Introduction
In mathematics, a quadratic function is a polynomial function of the second degree. It can be represented in the form f(x) = ax^2 + bx + c, where a, b, and c are constants. One of the most important aspects of studying quadratic functions is finding their x-intercepts, also known as roots or zeros. These points are significant as they represent the values of x at which the function intersects the x-axis.
The Discriminant
To find the x-intercepts of a quadratic function, we first need to calculate the discriminant. The discriminant is the part of the quadratic formula that determines the nature of the roots. It can be found using the formula: D = b^2 - 4ac. The value of the discriminant tells us whether the quadratic function has two distinct real roots, one real root, or no real roots.

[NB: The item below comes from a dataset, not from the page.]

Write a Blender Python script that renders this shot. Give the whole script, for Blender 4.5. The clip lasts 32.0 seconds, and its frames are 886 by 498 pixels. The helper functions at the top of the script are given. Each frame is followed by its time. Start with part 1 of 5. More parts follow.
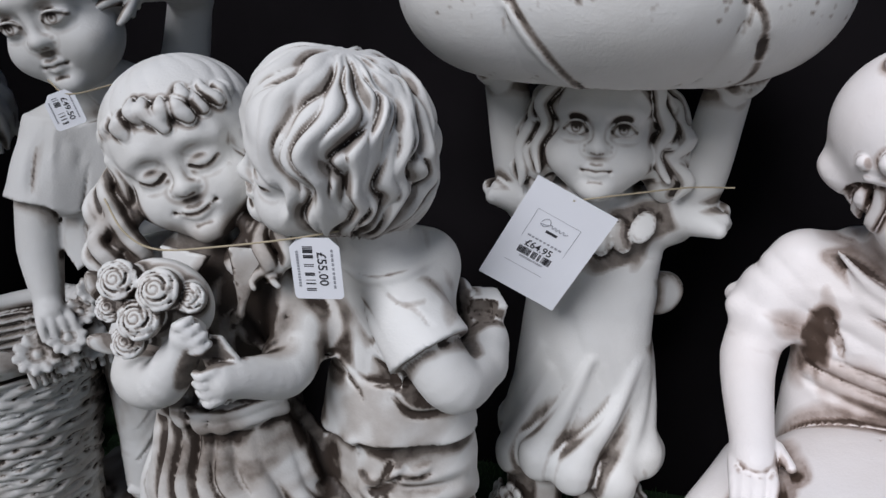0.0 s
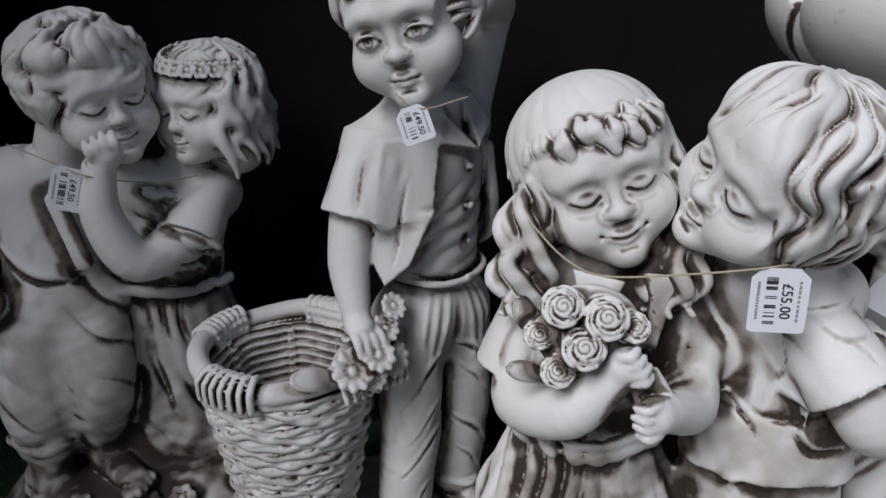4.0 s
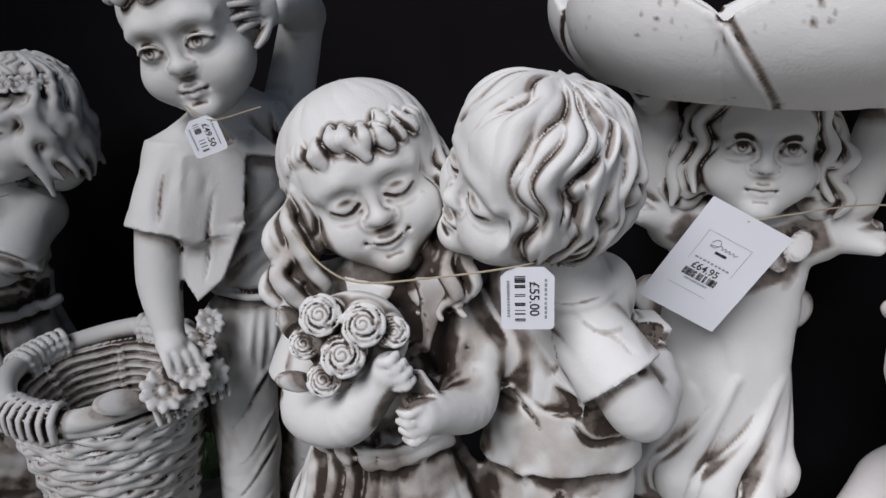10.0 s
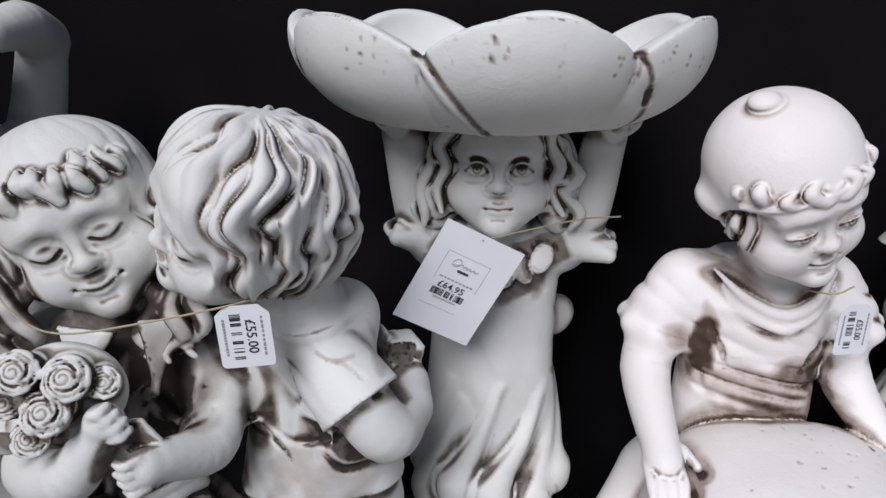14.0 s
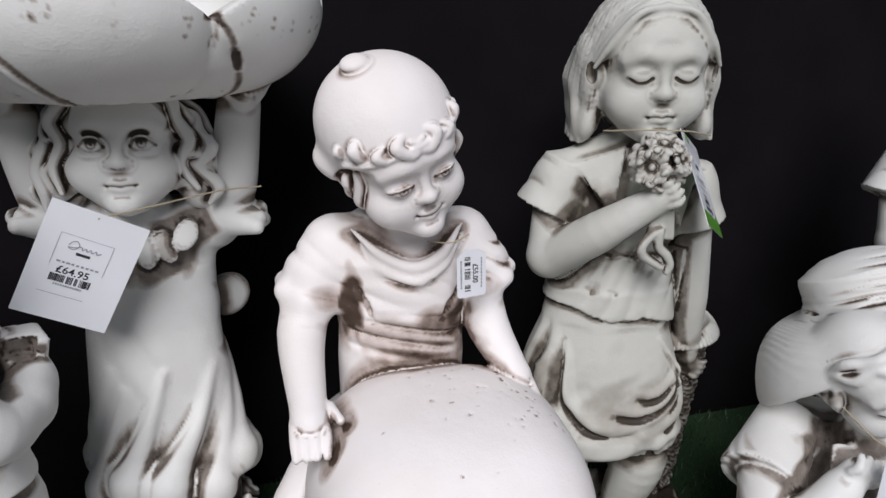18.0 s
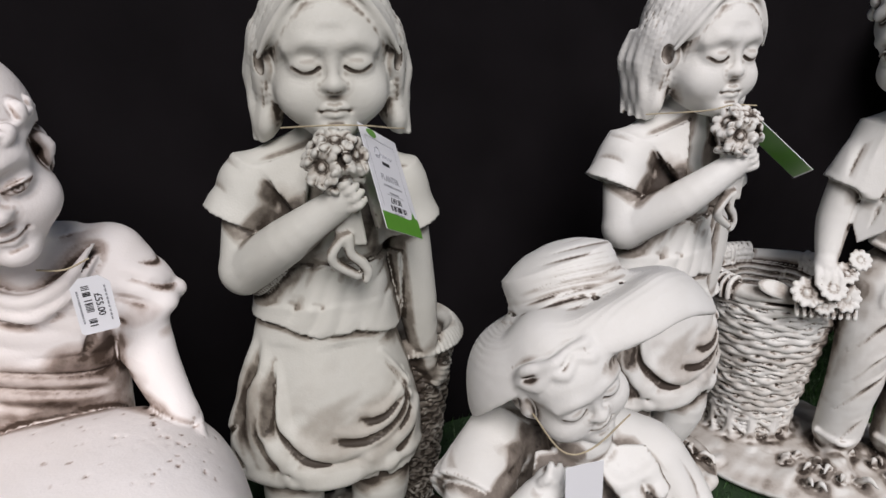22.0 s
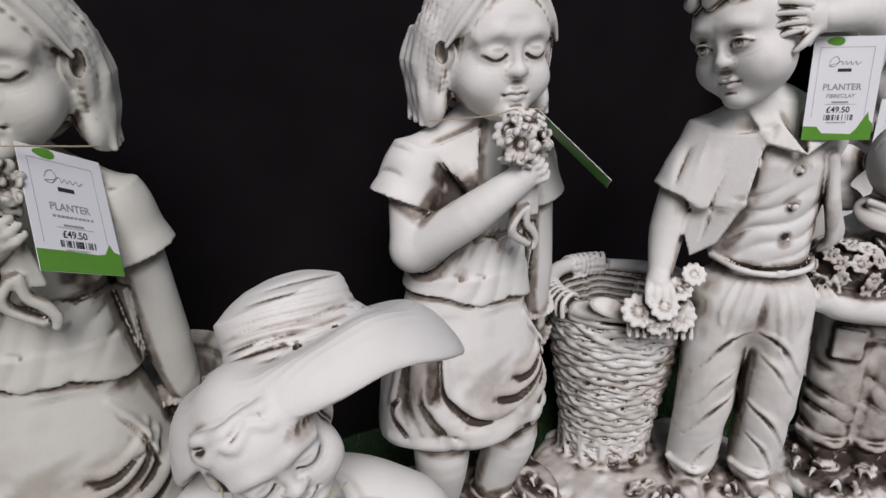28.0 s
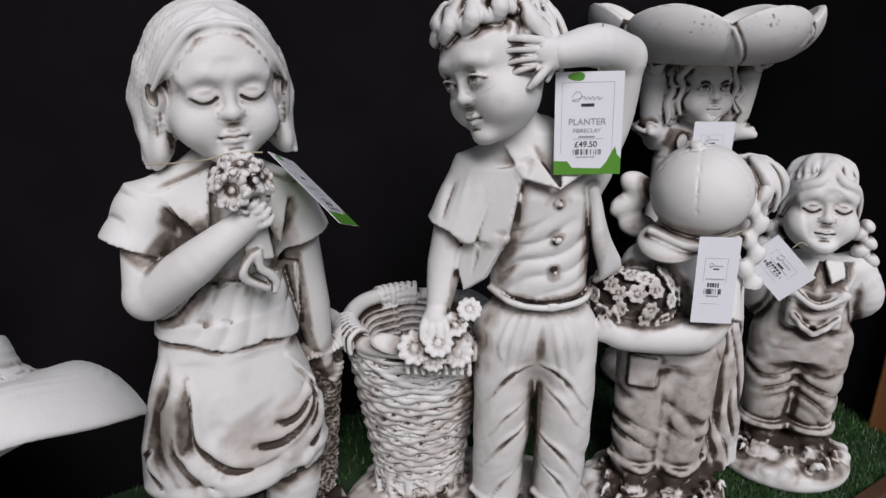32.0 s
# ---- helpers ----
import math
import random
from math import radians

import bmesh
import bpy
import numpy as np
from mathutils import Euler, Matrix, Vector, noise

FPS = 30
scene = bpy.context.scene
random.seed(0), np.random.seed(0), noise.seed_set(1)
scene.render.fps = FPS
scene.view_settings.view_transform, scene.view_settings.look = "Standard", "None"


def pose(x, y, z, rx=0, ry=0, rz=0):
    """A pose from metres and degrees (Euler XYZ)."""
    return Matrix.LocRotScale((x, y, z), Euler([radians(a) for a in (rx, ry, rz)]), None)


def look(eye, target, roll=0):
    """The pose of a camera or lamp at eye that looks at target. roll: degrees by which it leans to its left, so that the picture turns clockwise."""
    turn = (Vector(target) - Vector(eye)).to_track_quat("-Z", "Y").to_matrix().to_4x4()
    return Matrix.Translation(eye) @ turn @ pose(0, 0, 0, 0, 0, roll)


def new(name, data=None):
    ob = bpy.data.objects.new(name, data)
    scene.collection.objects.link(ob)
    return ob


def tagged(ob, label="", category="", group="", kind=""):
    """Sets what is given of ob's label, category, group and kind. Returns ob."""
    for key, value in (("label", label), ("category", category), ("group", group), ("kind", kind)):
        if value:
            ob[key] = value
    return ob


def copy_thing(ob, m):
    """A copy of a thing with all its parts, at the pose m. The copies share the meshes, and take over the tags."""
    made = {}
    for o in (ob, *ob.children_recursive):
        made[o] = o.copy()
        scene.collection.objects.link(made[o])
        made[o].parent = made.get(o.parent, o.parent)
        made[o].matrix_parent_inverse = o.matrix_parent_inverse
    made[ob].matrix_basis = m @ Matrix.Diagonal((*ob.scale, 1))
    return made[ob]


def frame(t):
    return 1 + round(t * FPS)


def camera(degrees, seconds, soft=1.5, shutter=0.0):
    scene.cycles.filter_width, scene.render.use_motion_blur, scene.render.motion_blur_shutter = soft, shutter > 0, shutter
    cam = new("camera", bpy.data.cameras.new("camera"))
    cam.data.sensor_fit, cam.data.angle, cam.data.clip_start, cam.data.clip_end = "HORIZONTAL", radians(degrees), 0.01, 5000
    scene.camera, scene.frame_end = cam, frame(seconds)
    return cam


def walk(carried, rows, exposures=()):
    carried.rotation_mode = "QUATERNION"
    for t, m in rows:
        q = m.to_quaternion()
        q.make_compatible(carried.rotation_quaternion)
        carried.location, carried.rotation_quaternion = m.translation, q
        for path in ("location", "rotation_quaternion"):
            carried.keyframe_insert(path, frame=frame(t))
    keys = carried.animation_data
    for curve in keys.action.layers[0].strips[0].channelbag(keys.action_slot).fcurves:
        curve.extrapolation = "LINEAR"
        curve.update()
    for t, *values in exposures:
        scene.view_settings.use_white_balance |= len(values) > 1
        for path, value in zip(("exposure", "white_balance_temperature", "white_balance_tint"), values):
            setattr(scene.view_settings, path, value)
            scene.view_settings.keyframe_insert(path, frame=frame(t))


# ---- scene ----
cam = camera(65.6, 32.0)
METRES, EYE, TILT, LEAN, TURN = 2.0, 0.84, -23.0, 0.5, 0.0
PATH = [
    (0, (0.0244, 0.043, 0.8032), (-0.0537, 1.906, 0.0793), 0.64),
    (0.5, (0.0012, 0.046, 0.8075), (-0.1219, 1.907, 0.085), 0.63),
    (1, (-0.0718, 0.045, 0.8071), (-0.2209, 1.903, 0.0827), 0.53),
    (1.5, (-0.1297, 0.047, 0.8021), (-0.277, 1.908, 0.0849), 0.73),
    (2, (-0.1647, 0.06, 0.802), (-0.321, 1.92, 0.0844), 0.73),
    (2.5, (-0.2069, 0.063, 0.8066), (-0.3693, 1.924, 0.0928), 0.72),
    (3, (-0.2308, 0.062, 0.8048), (-0.4012, 1.922, 0.0897), 0.82),
    (3.5, (-0.262, 0.049, 0.8108), (-0.4455, 1.909, 0.0993), 0.72),
    (4, (-0.3079, 0.051, 0.8052), (-0.5005, 1.911, 0.0965), 0.72),
    (4.5, (-0.3407, 0.056, 0.8001), (-0.5463, 1.914, 0.0909), 0.72),
    (6.5, (-0.3272, 0.068, 0.7856), (-0.6105, 1.912, 0.0648), 0.01),
    (7, (-0.3067, 0.06, 0.8013), (-0.5838, 1.903, 0.0747), -0.09),
    (7.5, (-0.2869, 0.058, 0.8059), (-0.5382, 1.908, 0.0882), 0.11),
    (8, (-0.2651, 0.051, 0.8117), (-0.4833, 1.904, 0.092), 0.12),
    (8.5, (-0.2472, 0.045, 0.8153), (-0.4228, 1.908, 0.108), 0.22),
    (9, (-0.2191, 0.047, 0.8142), (-0.341, 1.917, 0.1158), 0.32),
    (9.5, (-0.196, 0.049, 0.8119), (-0.2601, 1.924, 0.1184), 0.32),
    (10, (-0.1699, 0.058, 0.8088), (-0.162, 1.934, 0.1177), 0.32),
    (10.5, (-0.1529, 0.069, 0.8074), (-0.0869, 1.945, 0.1162), 0.32),
    (11, (-0.1319, 0.076, 0.8101), (-0.0178, 1.948, 0.1145), 0.42),
    (11.5, (-0.1099, 0.077, 0.8108), (0.0532, 1.945, 0.1148), 0.52),
    (12, (-0.0868, 0.078, 0.8066), (0.121, 1.947, 0.1231), 0.61),
    (12.5, (-0.0618, 0.083, 0.8084), (0.193, 1.944, 0.1225), 0.71),
    (13, (-0.0481, 0.077, 0.8179), (0.2399, 1.933, 0.129), 0.7),
    (13.5, (-0.0384, 0.066, 0.8272), (0.2852, 1.92, 0.1505), 0.69),
    (15.5, (-0.0748, 0.012, 0.838), (0.5164, 1.794, 0.1472), 0.83),
    (16, (-0.0525, 0.018, 0.8297), (0.6273, 1.773, 0.1529), 0.99),
    (16.5, (-0.0125, 0.003, 0.829), (0.7103, 1.741, 0.1536), 1.07),
    (17, (0.0276, -0.012, 0.8274), (0.8129, 1.693, 0.138), 1.25),
    (17.5, (0.0768, -0.016, 0.821), (0.9204, 1.658, 0.1236), 1.32),
    (18, (0.1142, -0.019, 0.8102), (1.0122, 1.634, 0.1306), 1.39),
    (18.5, (0.1463, -0.021, 0.8073), (1.1042, 1.601, 0.1337), 1.25),
    (19, (0.1795, -0.029, 0.8024), (1.1894, 1.559, 0.1275), 1.21),
    (19.5, (0.1964, -0.044, 0.806), (1.2524, 1.513, 0.1286), 1.28),
    (20, (0.2204, -0.043, 0.8048), (1.3157, 1.485, 0.1227), 1.35),
    (20.5, (0.2555, -0.042, 0.8049), (1.3827, 1.463, 0.1229), 1.33),
    (21, (0.2978, -0.045, 0.7963), (1.437, 1.45, 0.1137), 1.32),
    (21.5, (0.3226, -0.063, 0.8011), (1.4798, 1.42, 0.1201), 1.21),
    (22, (0.3496, -0.063, 0.801), (1.543, 1.389, 0.1162), 1.27),
    (22.5, (0.3818, -0.051, 0.7961), (1.612, 1.372, 0.1165), 1.14),
    (23, (0.3938, -0.036, 0.7955), (1.6542, 1.359, 0.1119), 1.11),
    (23.5, (0.4068, -0.032, 0.7969), (1.6852, 1.345, 0.1119), 1.09),
    (24, (0.4238, -0.032, 0.7985), (1.7312, 1.318, 0.1145), 1.16),
    (24.5, (0.4378, -0.023, 0.799), (1.7711, 1.303, 0.1168), 1.04),
    (25, (0.4591, -0.013, 0.7897), (1.8254, 1.277, 0.1076), 1.0),
    (25.5, (0.4872, -0.014, 0.7856), (1.8838, 1.243, 0.0975), 1.17),
    (26, (0.53, -0.027, 0.794), (1.9276, 1.226, 0.104), 1.06),
    (26.5, (0.5597, -0.054, 0.802), (1.9436, 1.21, 0.1045), 0.98),
    (28.5, (0.6388, -0.146, 0.8006), (1.8704, 1.27, 0.1091), 0.64),
    (29, (0.6514, -0.132, 0.813), (1.8852, 1.28, 0.1166), 0.64),
    (29.5, (0.659, -0.134, 0.8263), (1.9118, 1.261, 0.1275), 0.62),
    (30, (0.6843, -0.155, 0.8171), (1.9742, 1.204, 0.1185), 0.78),
    (30.5, (0.74, -0.198, 0.828), (2.0488, 1.146, 0.131), 0.66),
    (31, (0.7866, -0.24, 0.8405), (2.1032, 1.098, 0.1498), 0.66),
    (31.5, (0.8243, -0.274, 0.8478), (2.1439, 1.061, 0.1592), 0.55),
    (32, (0.8496, -0.298, 0.8406), (2.1779, 1.032, 0.1583), 0.44),
]
walk(cam, [(t, look(eye, target, roll)) for t, eye, target, roll in PATH],
     exposures=[(0, -0.26, 6200, 11), (4, -0.27, 6250, 11), (9, -0.21, 6350, 12), (13, -0.17, 6250, 11), (19, -0.14, 6500, 11), (23, -0.12, 6800, 13), (26, -0.19, 6800, 13), (29, -0.31, 6600, 14), (32, -0.31, 6500, 14)])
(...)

Finding Two Distinct Real Roots
If the discriminant is greater than zero (D > 0), the quadratic function has two distinct real roots. This means that the function intersects the x-axis at two different points. To find these roots, we can use the quadratic formula: x = (-b ± √D) / (2a). By substituting the values of a, b, and c into the formula and solving for x, we can determine the x-intercepts of the quadratic function.
Finding One Real Root
If the discriminant is equal to zero (D = 0), the quadratic function has one real root. In this case, the function touches the x-axis at a single point. To find this root, we can again use the quadratic formula. By substituting the values of a, b, and c and solving for x, we can determine the x-intercept of the quadratic function.
Finding No Real Roots
If the discriminant is less than zero (D < 0), the quadratic function has no real roots. This means that the function does not intersect the x-axis at any point. Instead, it remains entirely above or below the x-axis. In this case, the x-intercepts are imaginary numbers and cannot be represented on the coordinate plane.
Example
Let's consider the quadratic function f(x) = 2x^2 - 5x + 3. To find its x-intercepts, we first calculate the discriminant: D = (-5)^2 - 4(2)(3) = 25 - 24 = 1. Since the discriminant is greater than zero, the function has two distinct real roots.
Using the quadratic formula, we can find the values of x: x = (-(-5) ± √1) / (2(2)). Simplifying this equation, we get x = (5 ± 1) / 4. Thus, the two x-intercepts of the quadratic function are x = 1 and x = 3/2.
Conclusion
Finding the x-intercepts of a quadratic function is an essential skill in mathematics. By using the discriminant and the quadratic formula, we can determine whether the function has two distinct real roots, one real root, or no real roots. This knowledge helps us understand the behavior of quadratic functions and their intersection with the x-axis. Practice solving quadratic functions to improve your understanding and problem-solving abilities in mathematics.